Satya Nadella (Microsoft’s CEO) and Arianna Huffington also recommend this.

OTHERS:

And if you’re looking for books on work culture, I highly recommend “Deep Work“, by Cal Newport, and the series written by Jason Fried and David Heinemeier Hansson, the two co-founders of Basecamp: ReWork, Remote and It Doesn’t Have to be Crazy at Work.

Their books are a series of essays where they talk about “the calm company” – an approach that attacks the long working hours, aggressive “hustle and grind”, excessive workload, chaos and anxiety that became the norm for almost all workplaces.

They are the living proof that it’s possible. They built and have been running a successful, bootstrapped tech business for almost 20 years, without all the chaos, anxiety and stress. And they show you with practical advice what they learned from their experience.

The crucial skill we need in the new economy: the ability to focus, shut out all distractions, and produce work at an elite level – in terms of quality and speed.
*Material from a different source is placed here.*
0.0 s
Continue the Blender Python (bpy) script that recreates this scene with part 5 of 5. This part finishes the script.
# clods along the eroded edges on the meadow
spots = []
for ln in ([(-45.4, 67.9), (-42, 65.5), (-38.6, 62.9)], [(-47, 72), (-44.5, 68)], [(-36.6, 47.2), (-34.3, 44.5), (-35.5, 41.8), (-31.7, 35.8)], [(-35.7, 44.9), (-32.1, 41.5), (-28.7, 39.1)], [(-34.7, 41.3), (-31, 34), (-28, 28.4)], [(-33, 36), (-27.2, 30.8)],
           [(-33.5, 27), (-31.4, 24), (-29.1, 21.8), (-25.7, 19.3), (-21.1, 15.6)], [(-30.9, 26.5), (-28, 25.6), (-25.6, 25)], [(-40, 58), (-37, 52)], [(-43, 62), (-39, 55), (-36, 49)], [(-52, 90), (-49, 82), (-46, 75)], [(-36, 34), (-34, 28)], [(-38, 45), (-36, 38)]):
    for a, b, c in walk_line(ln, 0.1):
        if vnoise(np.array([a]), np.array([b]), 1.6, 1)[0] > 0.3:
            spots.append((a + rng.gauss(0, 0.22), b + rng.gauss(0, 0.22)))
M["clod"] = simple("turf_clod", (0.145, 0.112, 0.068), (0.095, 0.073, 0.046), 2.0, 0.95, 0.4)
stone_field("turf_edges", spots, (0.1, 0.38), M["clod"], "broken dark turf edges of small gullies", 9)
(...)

Something that’s become more and more rare and, at the same time, valuable. This is what Cal Newport’s book “Deep Work“, is about.

This list wouldn’t be complete if I didn’t mention Barbara Oakley‘s work. Barbara is the co-creator and instructor of the world’s most popular online course, Learning How to Learn, taken by millions on Coursera. She was a Captain in the U.S. Army, a Russian translator, radio operator at the South Pole Station, teacher in China, engineer, professor, author of eight books, and more – a true polymath. Her research involves bioengineering, neuroscience and cognitive psychology.
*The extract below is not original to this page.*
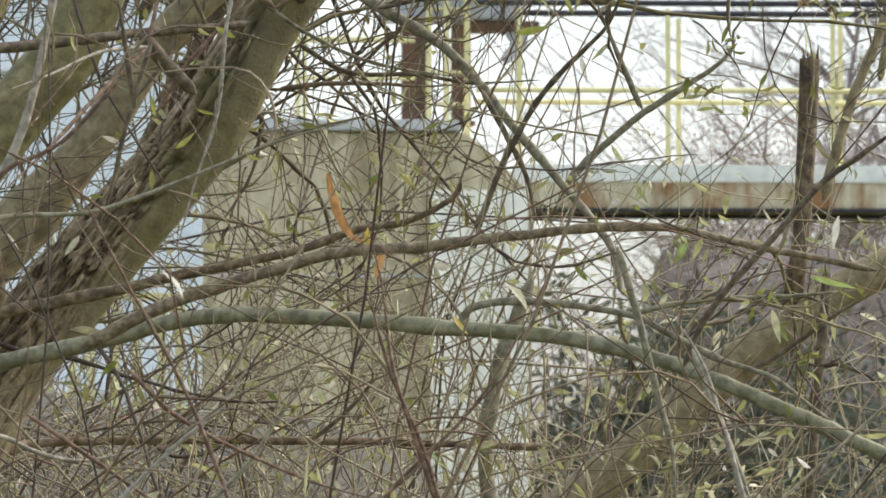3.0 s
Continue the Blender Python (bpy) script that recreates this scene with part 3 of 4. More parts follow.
brush("far_wood", "leafless wood on the far side, haze put into its colour", "", 14.0, 44, 104, 124, 16.0, 1700, 8, HAZEDTWIG, 0.019)
brush("far_hedge", "pale leafless hedge far under the bridge, haze in its colour", "", 5.5, 13, 98, 112, 5.6, 300, 9, HEDGETWIG, 0.016)
brush("bank_scrub", "brown leafless scrub covering the earth bank", "", 6.4, 34, 68, 80, 1.25, 2600, 3, FARBRUSH, 0.011, bank_rise)
brush("far_scrub", "brown leafless scrub in front of the bank", "", 5.2, 24, 52, 66, 2.6, 900, 4, FARBRUSH, 0.011)


def evergreen_bush(x, y, h, seed):
    bush = thing("evergreen_bush", "dark green evergreen bush standing under the bridge", "bush", "evergreen bushes", at=(x, y, 0))
    rng = np.random.default_rng(seed)
    stems, leaves = [], []
    for _ in range(26):
        line = shoot_path(rng, (rng.uniform(-0.2, 0.2), rng.uniform(-0.2, 0.2), -0.05), (rng.standard_normal() * 0.4, rng.standard_normal() * 0.4, 1), h * rng.uniform(0.6, 1.0), 0.12, 0.0)
        stems.append(tube_arrays(line, np.linspace(0.025, 0.008, len(line)), 5))
        for _ in range(260):
            k = int(rng.integers(2, len(line)))
            leaves.append(leaf_piece(rng, line[k] + rng.standard_normal(3) * 0.22, rng.standard_normal(3), rng.uniform(0.10, 0.2), 0.06, rng.uniform(-1, 1)))
    part("stem", joined("stem", stems), FARBRUSH, bush)
    tagged(part("foliage", joined("foliage", leaves, False), EVERGREEN, bush), kind="stuff")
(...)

In the new world, where we constantly need to learn and reinvent ourselves, her work shows us how, with practical examples from people all over the world.
Yes, significant, deep change is possible, and can occur thanks to learning. If you’re looking for a transformation of your life, if you want to start from scratch, learn new skills, use your talents to build a new, uplifting career – no matter your age, preconceived conceptions, what you’ve been told in school, or other obstacles, Barbara’s books (“A Mind for Numbers” and “Mindshift“) and online course are for you!